Ellie shifted on her feet. She was freezing.

‘So is that just a legend too? Everlasting life and all that?’

Give me something, she thought. Anything. A reason for what I’ve done for you.

His face twitched. ‘It has certain powers.’

What powers? What does it do?’

‘More than you can comprehend.’ Standing behind the stone table, the spear hovering in front of his eyes, he looked like a priest at an altar. ‘There are two principles in this world: life and death, creation and destruction, whatever you want to call them. There are certain objects which govern them, like a magnet moving iron filings on the table. There aren’t instructions, no buttons to push or triggers to pull — but by God they’re real.’

Creation and destruction. ‘So the lance destroys ?’

‘Think of it like an atom bomb. A chain reaction ripping through the fabric of the world.’

and the Grail ?’

‘It heals. It’s like a wave breaking over a beach. However rutted and chewed up the sand gets, the water smooths it whole again. Monsalvat want the lance because they thrive on chaos and disorder. We want the Grail so we can try to do some good in the world. For eight hundred years we’ve been stalemated. We had the lance; they had the grail. Now, thanks to you, we’ve got both back together.’

His intensity frightened her. ‘Is it magic?’

‘Have you ever seen a baby playing with a remote control? They think that’s magic — and they’re right. Magic’s just the name we give to powers we can’t understand.’

‘It doesn’t make sense,’ Ellie murmured.

‘That’s the point. Do you know what rational means? It means you can divide things up, one into another, ratio to ratio. For three hundred years we’ve been obsessed with mechanics: taking things apart into smaller and smaller pieces to see how they work. But life isn’t a thing. If you dissect it, rationalise it, it’s gone. That’s what Chrétien got right. If you pursue the Holy Grail as a quest, as something to be owned and possessed, you’re doomed to failure like Gawain and Perceval and all those other inadequate knights. That’s why it drives us crazy — because we can’t have it.’

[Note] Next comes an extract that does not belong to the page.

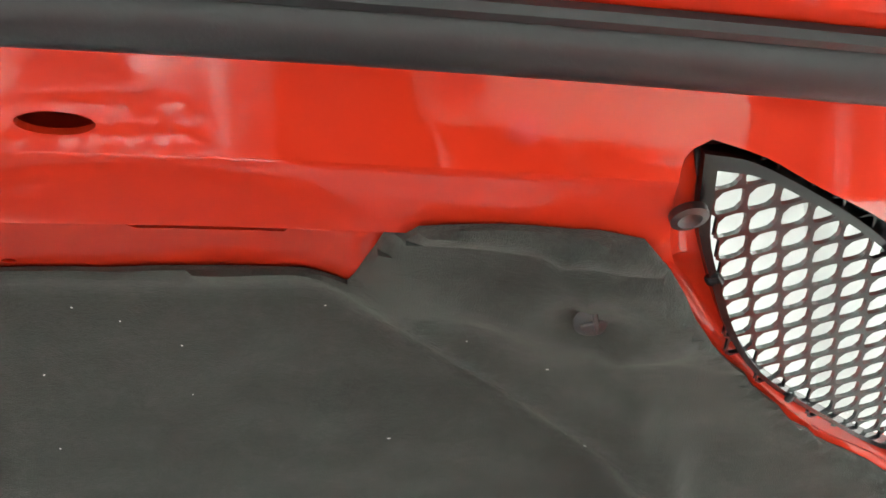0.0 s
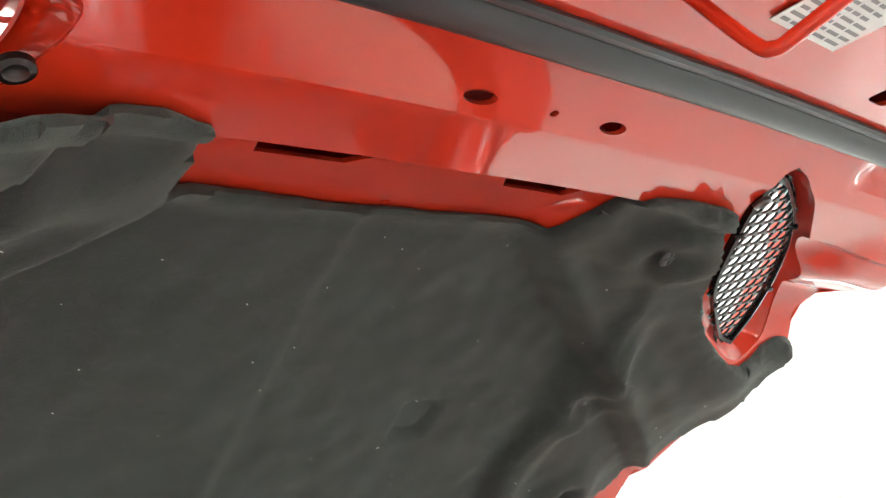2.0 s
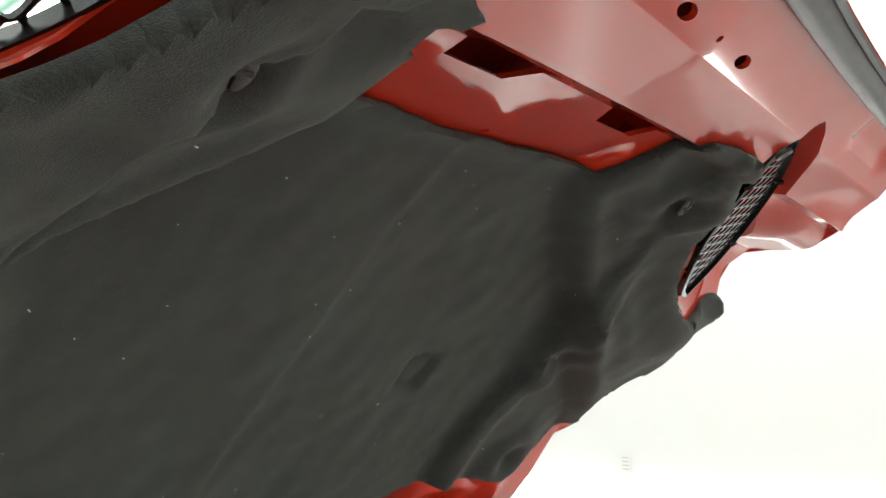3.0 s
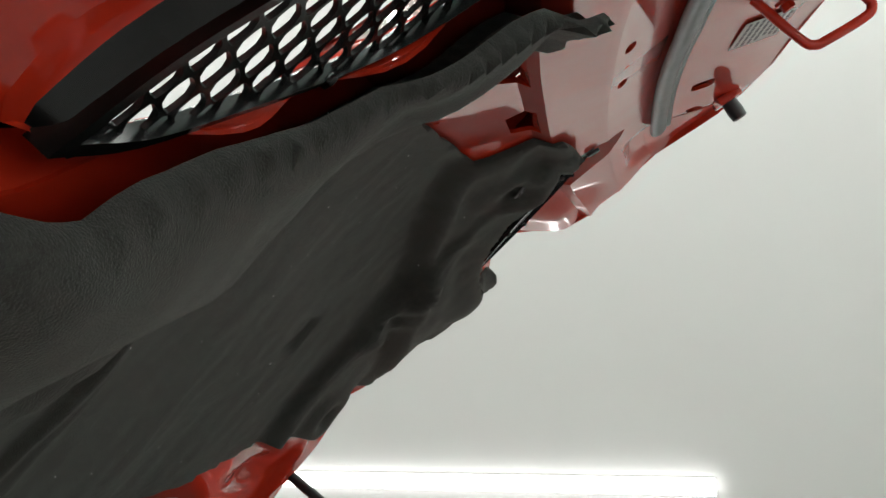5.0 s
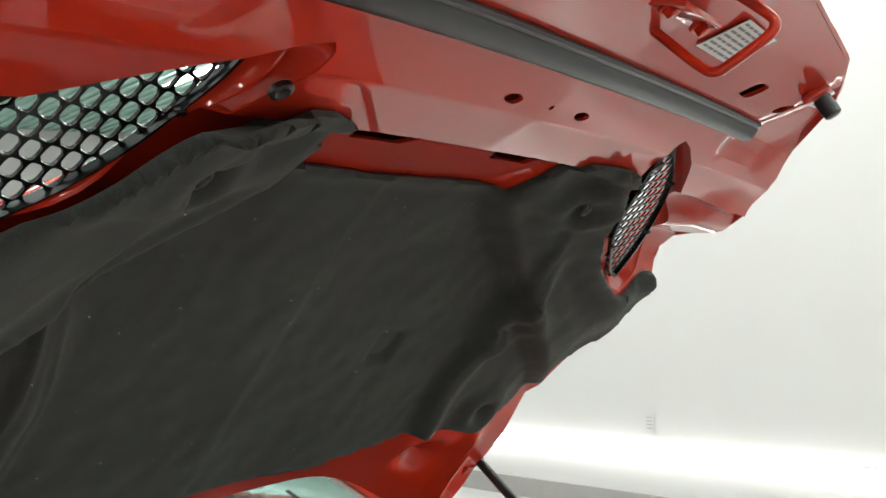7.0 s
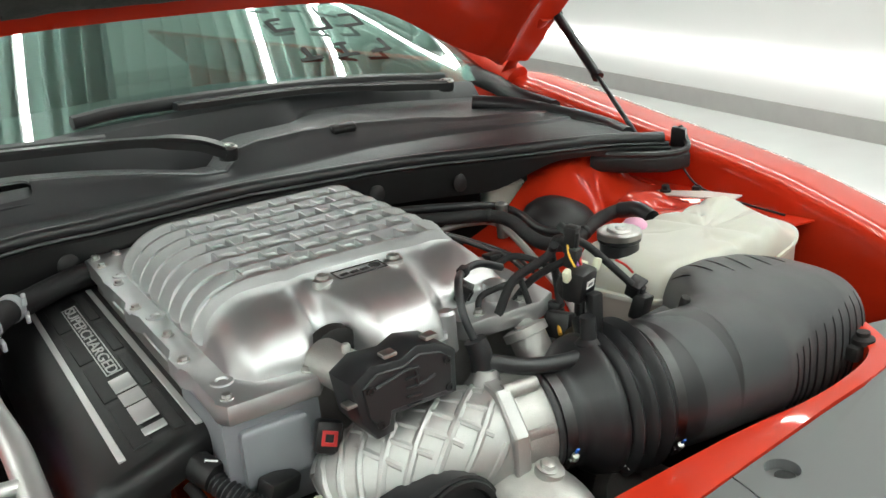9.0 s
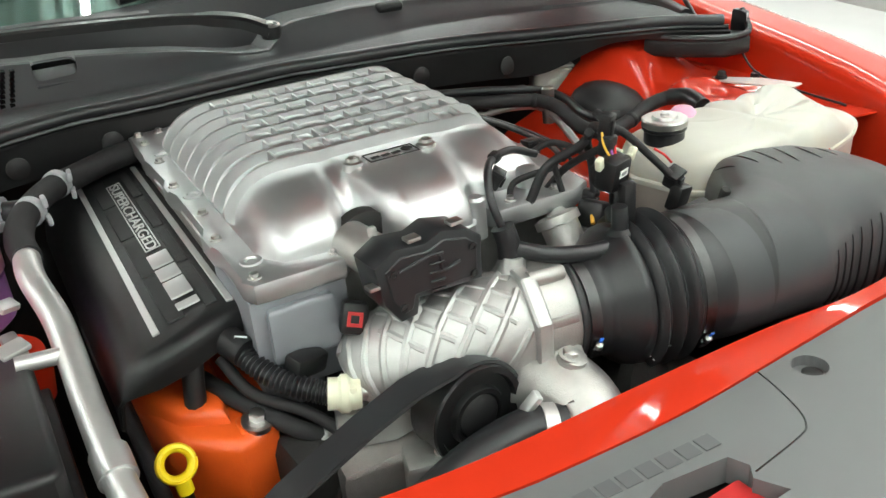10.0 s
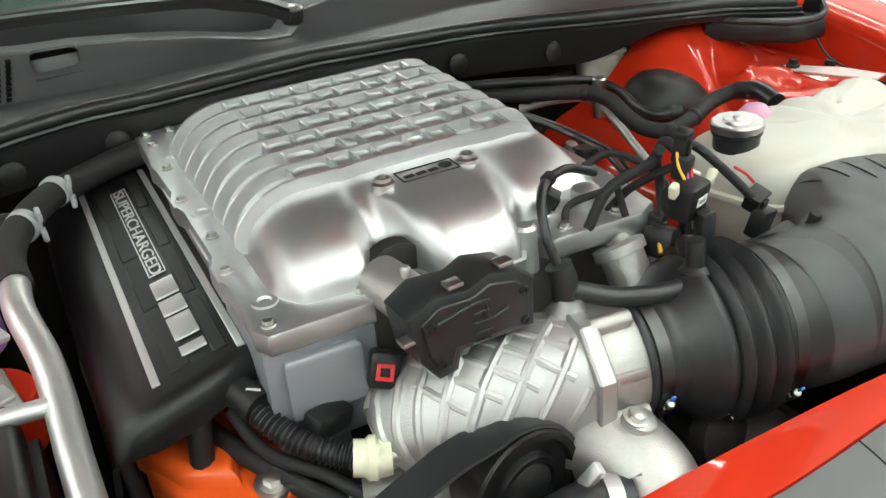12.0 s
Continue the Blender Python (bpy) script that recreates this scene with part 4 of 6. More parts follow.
part("corner_rim", tube([(0.618, 0.312, 0.913), (0.643, 0.266, 0.913), (0.686, 0.214, 0.913), (0.732, 0.205, 0.915), (0.752, 0.224, 0.928), (0.757, 0.240, 0.944)], 0.0055, 8, 6), RUBBER, cowl)
part("corner_fin", prism([(0.742, 0.214), (0.764, 0.226), (0.766, 0.262), (0.752, 0.258), (0.747, 0.236)], 0.885, 0.944, 0.005, 2, top=0.82), RUBBER, cowl, "black rubber corner block")
part("side_channel", tube([(0.60, 0.62, 0.975), (0.66, 0.56, 0.965), (0.70, 0.47, 0.950), (0.715, 0.38, 0.938), (0.70, 0.31, 0.93)], 0.016, 10, 6), RUBBER, cowl)
part("side_channel", tube([(0.74, 0.80, 1.0), (0.73, 0.70, 0.985), (0.70, 0.60, 0.972), (0.705, 0.50, 0.955)], 0.020, 10, 6), SATIN, cowl)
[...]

In his red parka, the head-torch still strapped to his forehead and his eyes glowing with righteous fervour, he looked terrifying. Suddenly, Ellie was desperate to get out.

‘Where do we go now? Harry said you could take me somewhere safe.’

‘Soon. We just —’

He stopped. From down the tunnel, they heard a rattle like a stone or a pebble being kicked along the ground.

‘Is anyone else coming?’

‘No one who likes us.’

Terror seized her. ‘No one followed me, I swear.’

‘Did Blanchard give you anything?’

She shook her head. But even as she did, a horrible thought began to gnaw at her. Her hand strayed to her jeans pocket and felt a lump, a small bulge digging into her thigh.

Her mind flashed back to the vault at Monsalvat. Blanchard, sliding the cold ring on to her finger. ‘A ring of power.